Details
-
Bug
-
Status: Open
-
Minor
-
Resolution: Unresolved
-
2.4.1
-
None
-
None
Description
For certain PDFs, the text extracted using tika-app-2.4.1 is split into paragraphs incorrectly.
For example, when the attached PDF is used as input, the output text is split into paragraphs at the end of each line. Looking at the first paragraph of said file,
Under the €7 billion covered bond programme described in this Prospectus (the "Programme"), Virgin Money plc (the "Issuer", which term shall include any Part VII Successor (as defined in the Conditions)), subject to compliance with all relevant laws, regulations and directives, may from time to time issue bonds (the "Covered Bonds") denominated in any currency agreed between the Issuer and the relevant Dealer(s) (as defined below). The price and amount of the Covered Bonds to be issued under the Programme will be determined by the Issuer and the relevant Dealers at the time of issue in accordance with prevailing market conditions.

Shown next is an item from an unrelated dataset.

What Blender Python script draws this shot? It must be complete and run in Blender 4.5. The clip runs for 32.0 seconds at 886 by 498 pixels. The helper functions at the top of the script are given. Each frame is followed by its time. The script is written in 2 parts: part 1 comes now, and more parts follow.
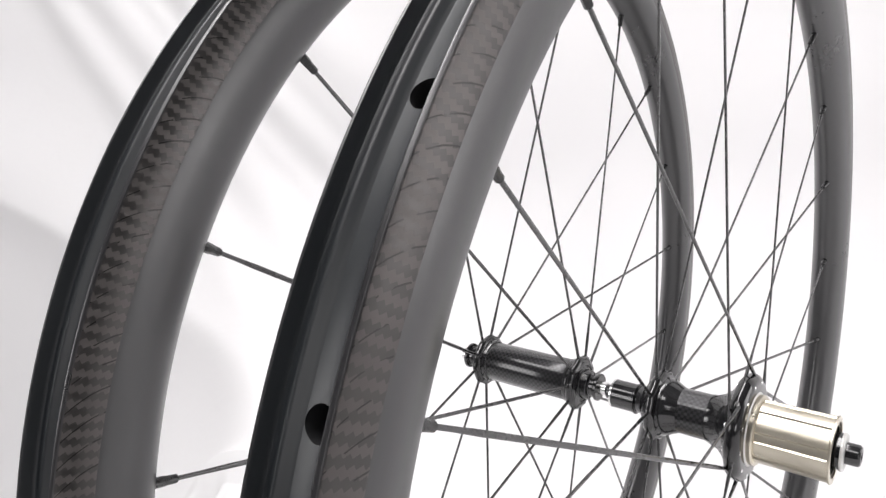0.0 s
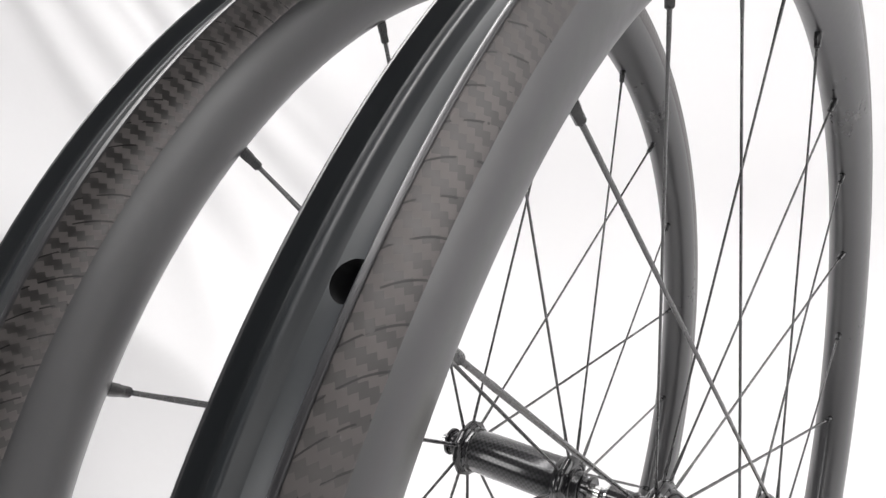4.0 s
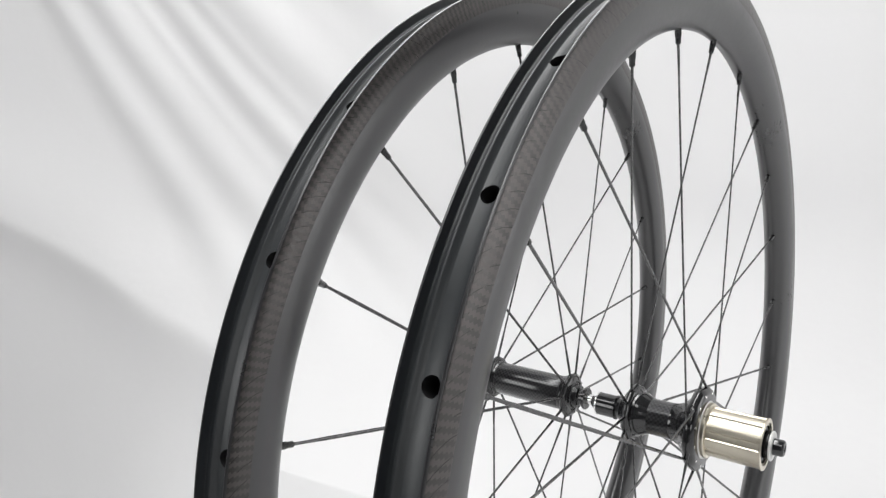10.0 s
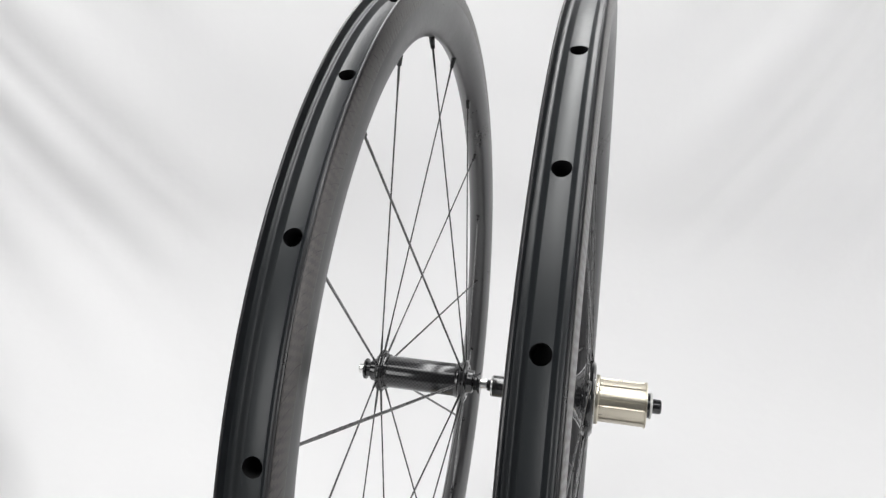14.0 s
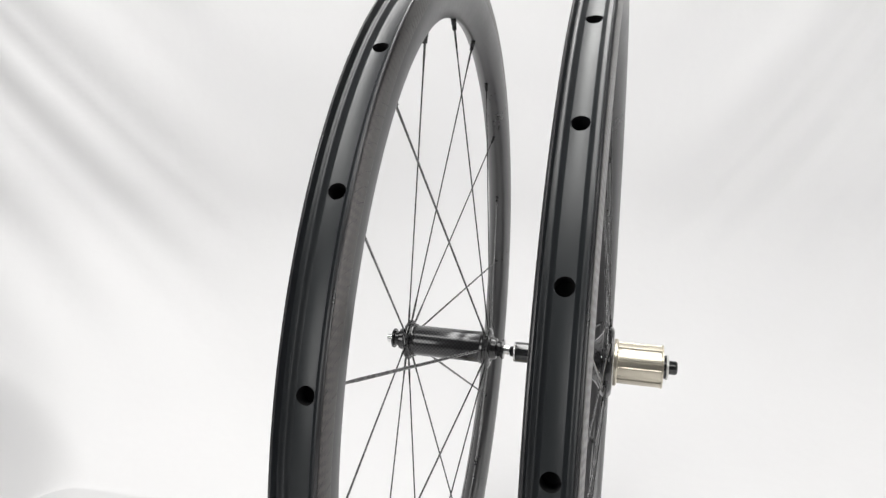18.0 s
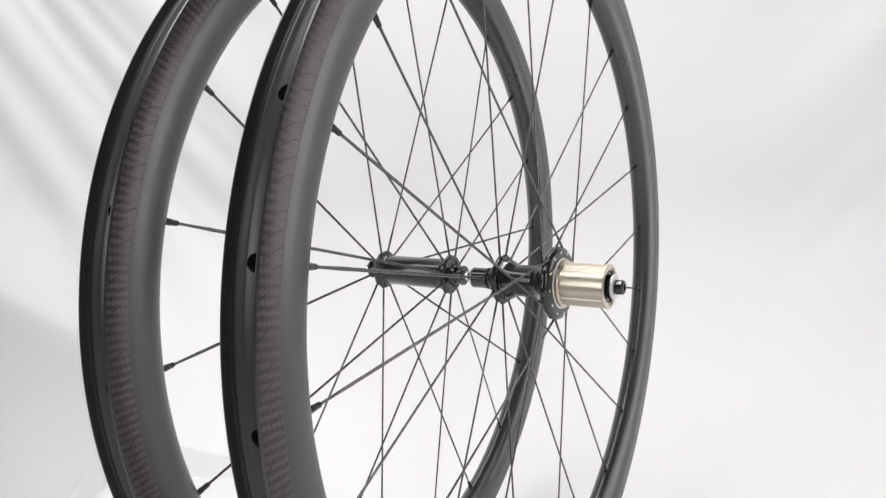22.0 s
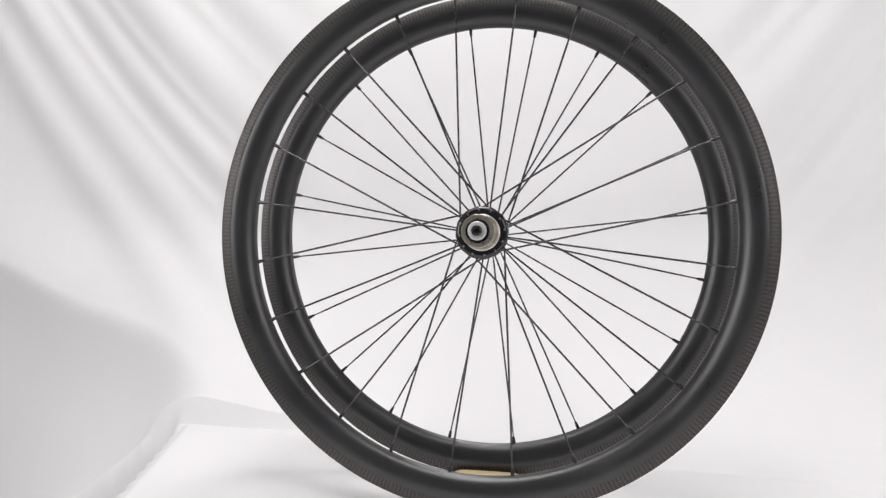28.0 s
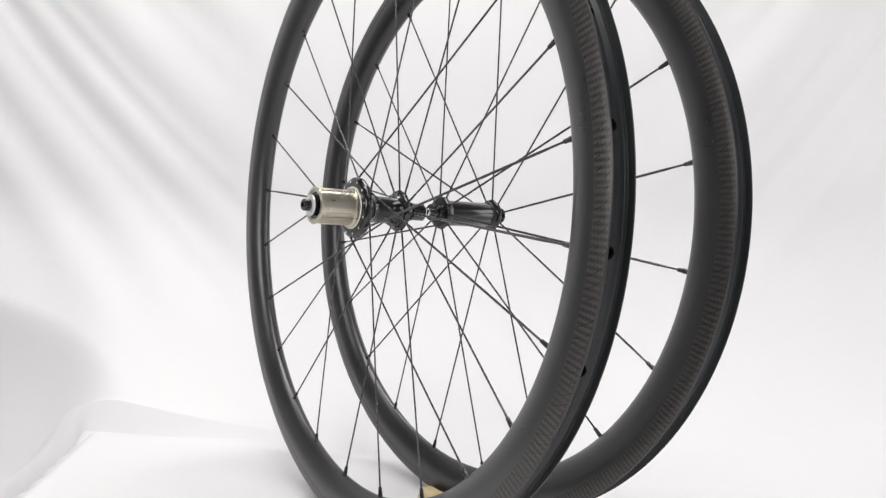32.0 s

This is output as five different paragraphs, as below
Under the €7 billion covered bond programme described in this Prospectus (the "Programme"), Virgin Money plc (the "Issuer", which
term shall include any Part VII Successor (as defined in the Conditions)), subject to compliance with all relevant laws, regulations and
directives, may from time to time issue bonds (the "Covered Bonds") denominated in any currency agreed between the Issuer and the
relevant Dealer(s) (as defined below). The price and amount of the Covered Bonds to be issued under the Programme will be determined by
the Issuer and the relevant Dealers at the time of issue in accordance with prevailing market conditions.
Is there any way to configure Tika to recognise such input as one paragraph, or is any fix possible for this issue?
Thank you.